-------- Supplied data
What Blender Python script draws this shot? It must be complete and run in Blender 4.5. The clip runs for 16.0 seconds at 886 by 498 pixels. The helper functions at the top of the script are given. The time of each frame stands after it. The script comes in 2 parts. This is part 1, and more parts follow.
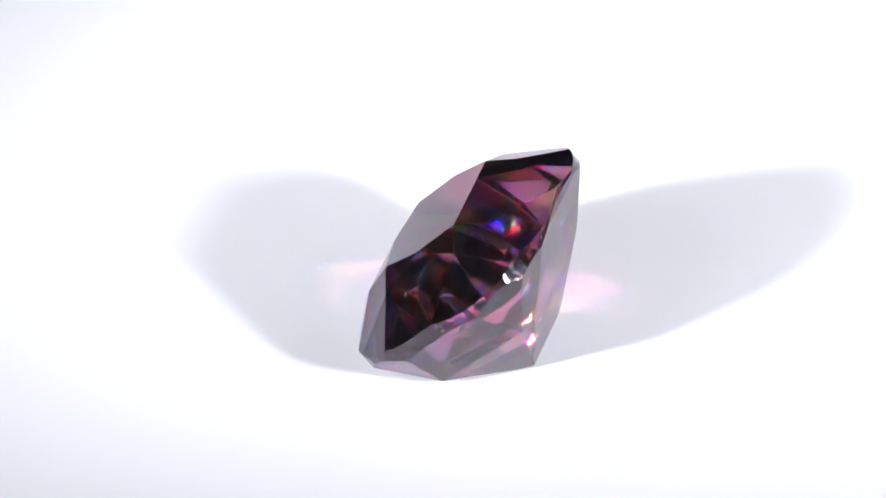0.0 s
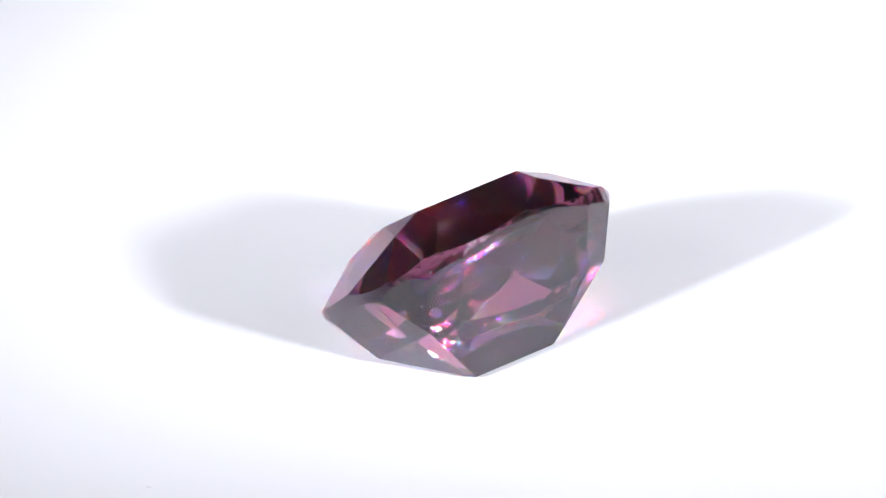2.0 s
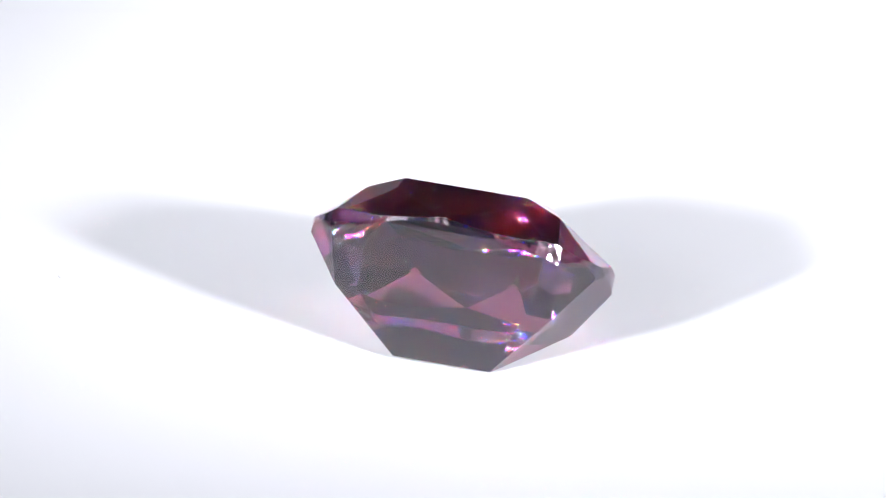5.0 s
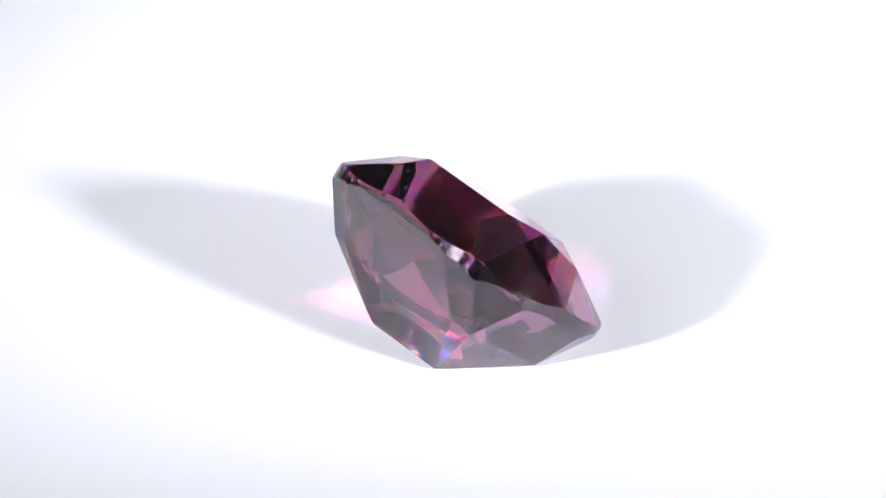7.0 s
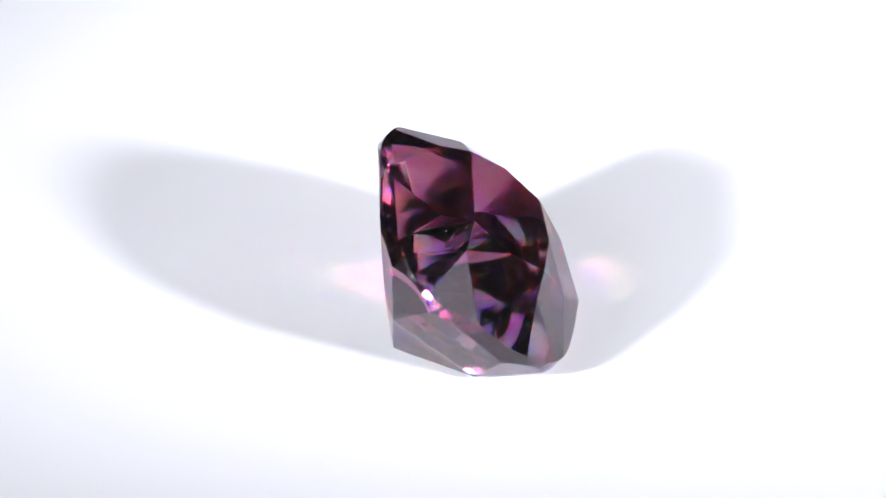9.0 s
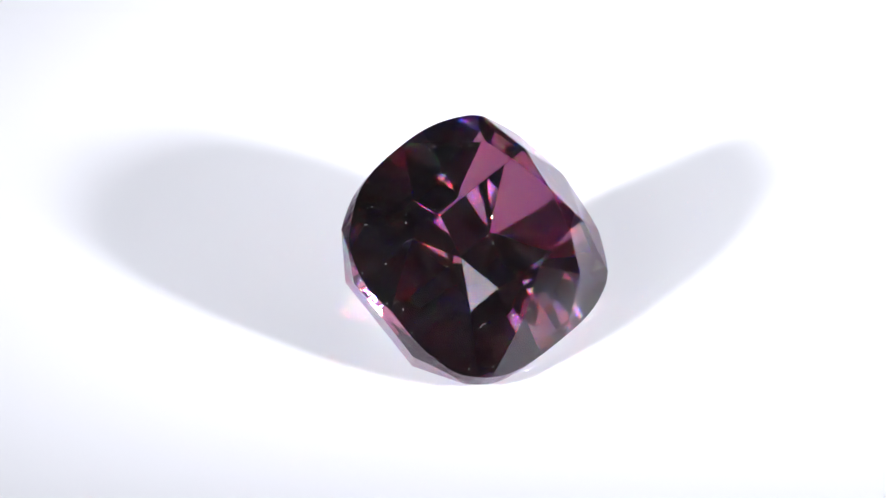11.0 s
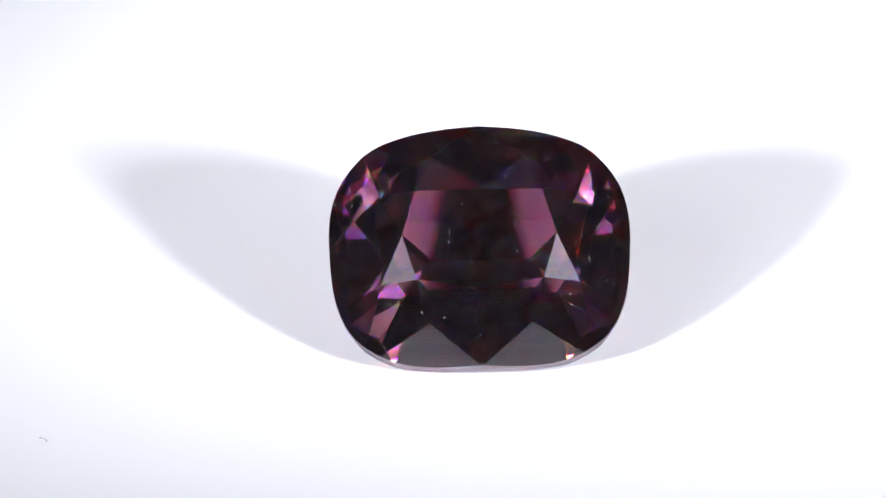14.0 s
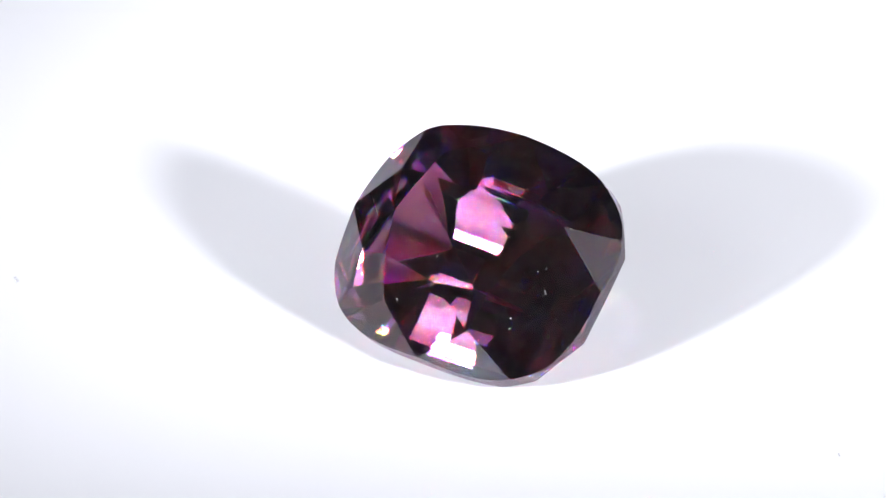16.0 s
----------------
**Exercise details:**
Strip out the pictures and quote the remaining data word for word.

**Task solution:**
What Blender Python script draws this shot? It must be complete and run in Blender 4.5. The clip runs for 16.0 seconds at 886 by 498 pixels. The helper functions at the top of the script are given. The time of each frame stands after it. The script comes in 2 parts. This is part 1, and more parts follow.
0.0 s
2.0 s
5.0 s
7.0 s
9.0 s
11.0 s
14.0 s
16.0 s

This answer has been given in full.